State the number of lines below in which the word "rows" appears. Nothing else belongs in the answer.

Stored data:
——————

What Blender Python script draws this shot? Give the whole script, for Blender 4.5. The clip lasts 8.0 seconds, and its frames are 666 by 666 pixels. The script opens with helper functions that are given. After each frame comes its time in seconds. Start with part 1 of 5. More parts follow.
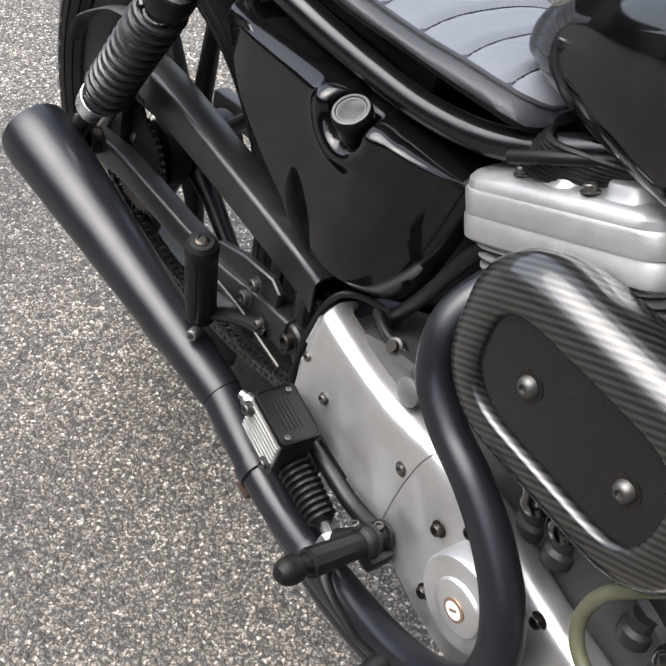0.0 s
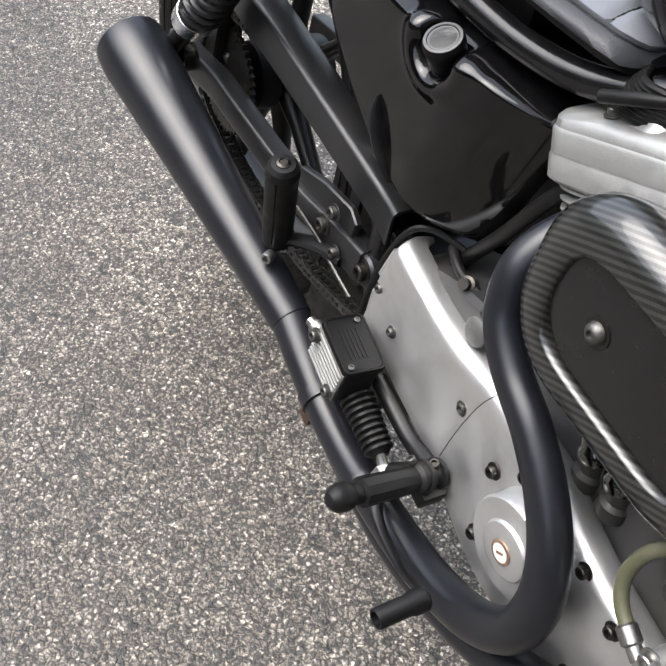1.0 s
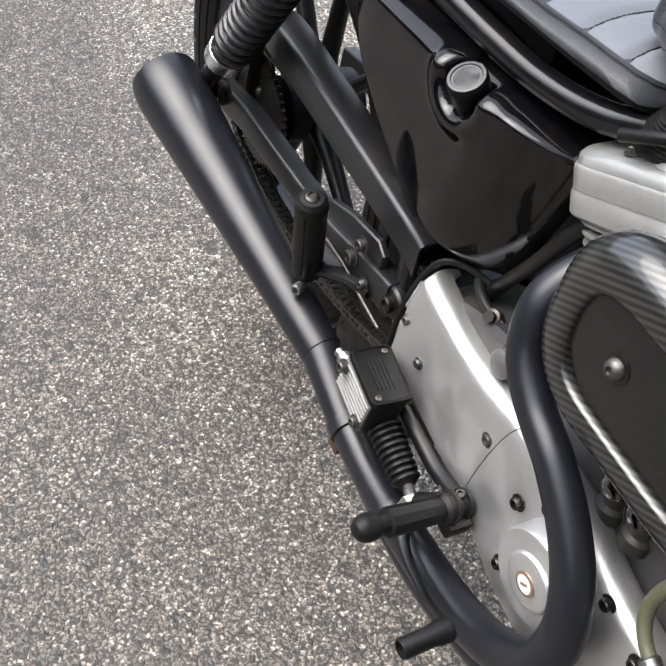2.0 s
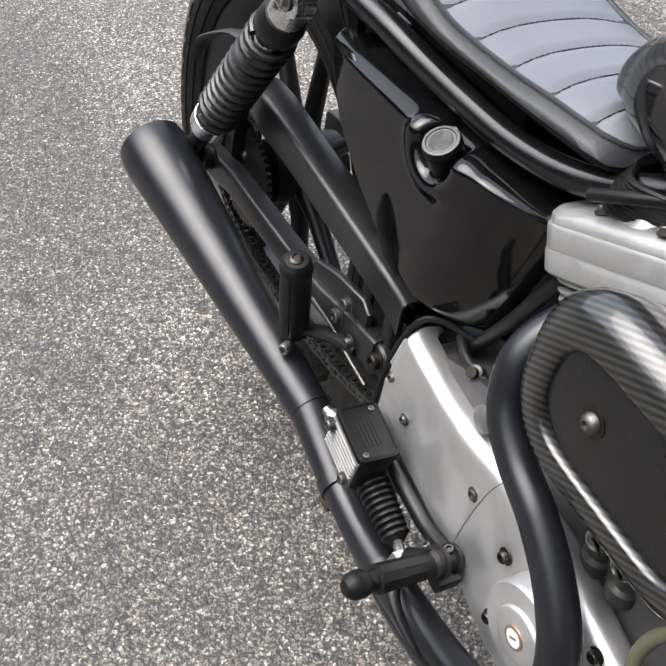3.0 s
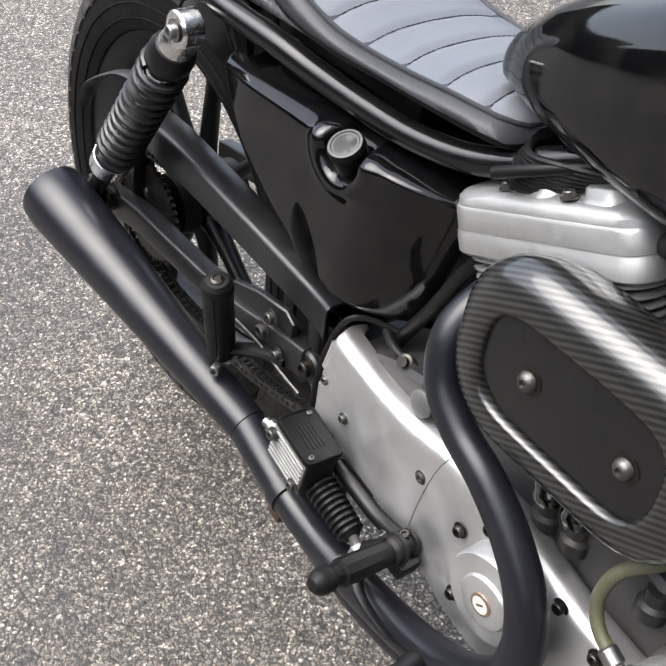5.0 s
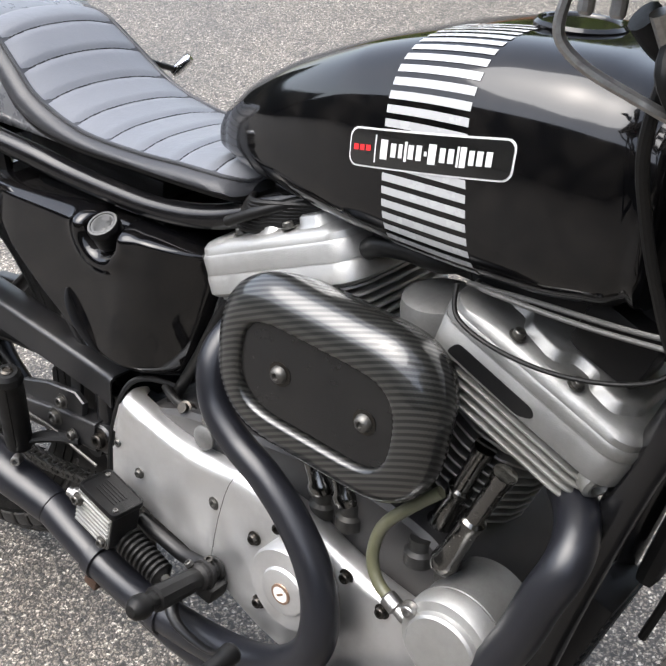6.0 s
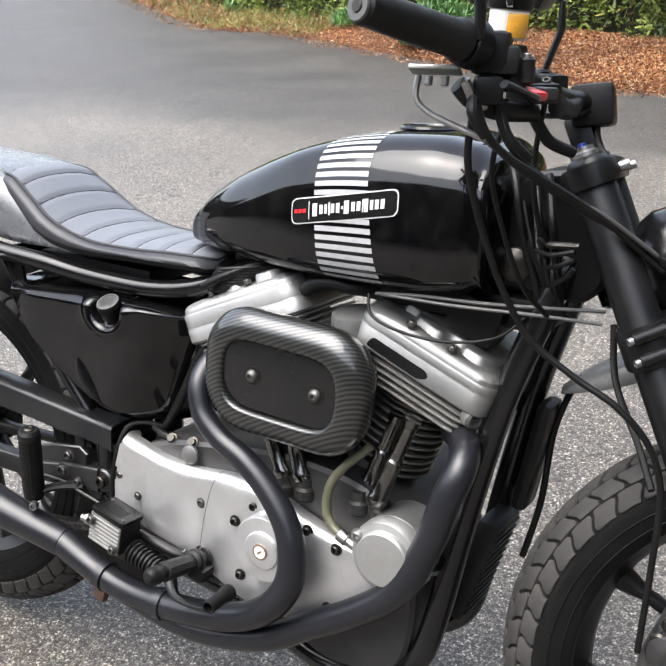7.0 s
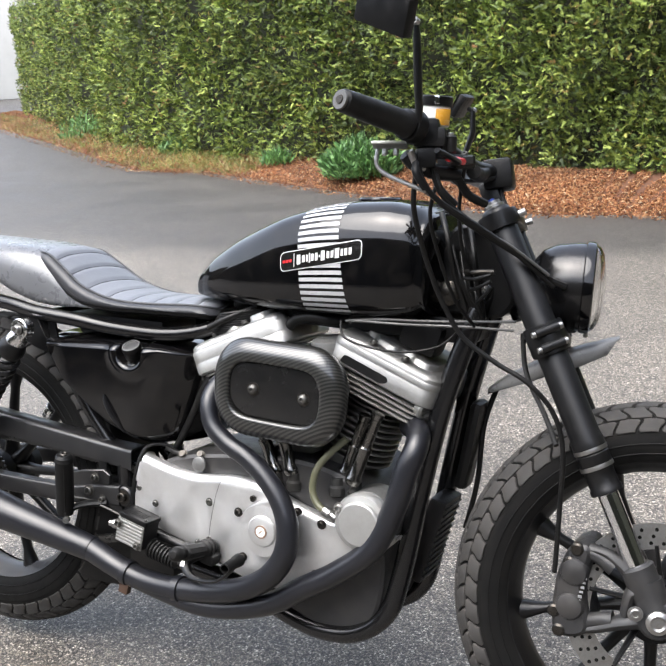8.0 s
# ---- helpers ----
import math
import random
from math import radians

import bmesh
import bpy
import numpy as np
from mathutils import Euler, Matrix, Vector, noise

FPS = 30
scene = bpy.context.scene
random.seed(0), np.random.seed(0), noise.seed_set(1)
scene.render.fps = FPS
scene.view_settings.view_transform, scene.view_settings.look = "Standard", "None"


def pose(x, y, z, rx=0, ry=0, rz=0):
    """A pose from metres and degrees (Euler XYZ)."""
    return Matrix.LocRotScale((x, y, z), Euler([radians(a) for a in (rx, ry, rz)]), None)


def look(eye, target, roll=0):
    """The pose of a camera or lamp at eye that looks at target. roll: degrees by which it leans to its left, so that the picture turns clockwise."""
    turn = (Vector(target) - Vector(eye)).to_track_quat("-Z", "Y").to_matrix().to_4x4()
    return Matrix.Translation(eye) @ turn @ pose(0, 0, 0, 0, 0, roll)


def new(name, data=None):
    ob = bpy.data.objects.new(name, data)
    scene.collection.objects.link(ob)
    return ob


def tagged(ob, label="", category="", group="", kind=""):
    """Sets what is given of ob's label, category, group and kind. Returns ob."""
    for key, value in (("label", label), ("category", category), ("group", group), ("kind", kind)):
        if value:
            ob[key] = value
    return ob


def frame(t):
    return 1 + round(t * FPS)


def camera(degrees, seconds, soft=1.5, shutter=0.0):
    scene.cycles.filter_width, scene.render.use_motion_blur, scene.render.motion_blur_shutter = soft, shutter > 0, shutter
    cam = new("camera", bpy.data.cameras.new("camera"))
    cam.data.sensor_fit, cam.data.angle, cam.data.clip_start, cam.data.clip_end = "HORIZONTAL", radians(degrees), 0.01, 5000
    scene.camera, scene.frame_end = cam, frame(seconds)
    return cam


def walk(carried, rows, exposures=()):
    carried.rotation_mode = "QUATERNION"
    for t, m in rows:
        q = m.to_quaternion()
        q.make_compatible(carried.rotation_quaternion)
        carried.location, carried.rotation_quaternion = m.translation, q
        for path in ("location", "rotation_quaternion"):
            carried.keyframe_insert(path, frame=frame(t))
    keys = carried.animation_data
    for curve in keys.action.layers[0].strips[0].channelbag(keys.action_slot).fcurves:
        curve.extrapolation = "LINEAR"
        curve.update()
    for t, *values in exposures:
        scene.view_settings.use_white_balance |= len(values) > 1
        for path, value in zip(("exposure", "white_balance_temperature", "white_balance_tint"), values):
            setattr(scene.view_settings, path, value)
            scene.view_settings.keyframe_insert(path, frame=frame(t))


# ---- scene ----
cam = camera(34.5, 8.0, soft=1.75)
PATH = [
    (0, (1.164, -0.548, 1.245), (0.044, 0.315, -0.17), 4.4),
    (0.5, (1.172, -0.545, 1.234), (0.061, 0.223, -0.241), 5.8),
    (1, (1.176, -0.539, 1.233), (0.044, 0.156, -0.263), 5.0),
    (1.5, (1.182, -0.535, 1.233), (0.026, 0.112, -0.265), 3.6),
    (2, (1.184, -0.532, 1.254), (-0.007, 0.112, -0.219), 2.7),
    (2.2, (1.188, -0.527, 1.264), (-0.019, 0.124, -0.193), 2.3),
    (3.3, (1.202, -0.523, 1.274), (-0.058, 0.162, -0.12), 1.1),
    (3.5, (1.207, -0.524, 1.275), (-0.053, 0.169, -0.115), 1.0),
    (4, (1.215, -0.533, 1.274), (-0.033, 0.19, -0.112), 0.8),
    (4.2, (1.218, -0.54, 1.272), (-0.024, 0.198, -0.112), 0.7),
    (5.3, (1.227, -0.589, 1.271), (0.059, 0.391, -0.023), -2.3),
    (5.5, (1.253, -0.597, 1.268), (0.112, 0.486, 0.033), -2.7),
    (5.7, (1.298, -0.624, 1.27), (0.19, 0.555, 0.094), -2.5),
    (6, (1.407, -0.706, 1.27), (0.333, 0.563, 0.159), -2.2),
    (6.3, (1.52, -0.799, 1.294), (0.43, 0.524, 0.264), -2.6),
    (6.5, (1.562, -0.891, 1.299), (0.499, 0.511, 0.349), -2.8),
    (7, (1.654, -1.182, 1.278), (0.657, 0.377, 0.521), -3.3),
    (7.5, (1.78, -1.459, 1.263), (0.823, 0.187, 0.652), -3.3),
    (8, (1.826, -1.659, 1.257), (0.919, 0.046, 0.738), -3.8),
]
walk(cam, [(t, look(eye, target, roll)) for t, eye, target, roll in PATH], [(0.0, 1.7), (4.2, 1.7), (5.5, 1.78), (6.3, 1.88), (7.0, 2.0), (8.0, 2.02)])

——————

Problem solution:
2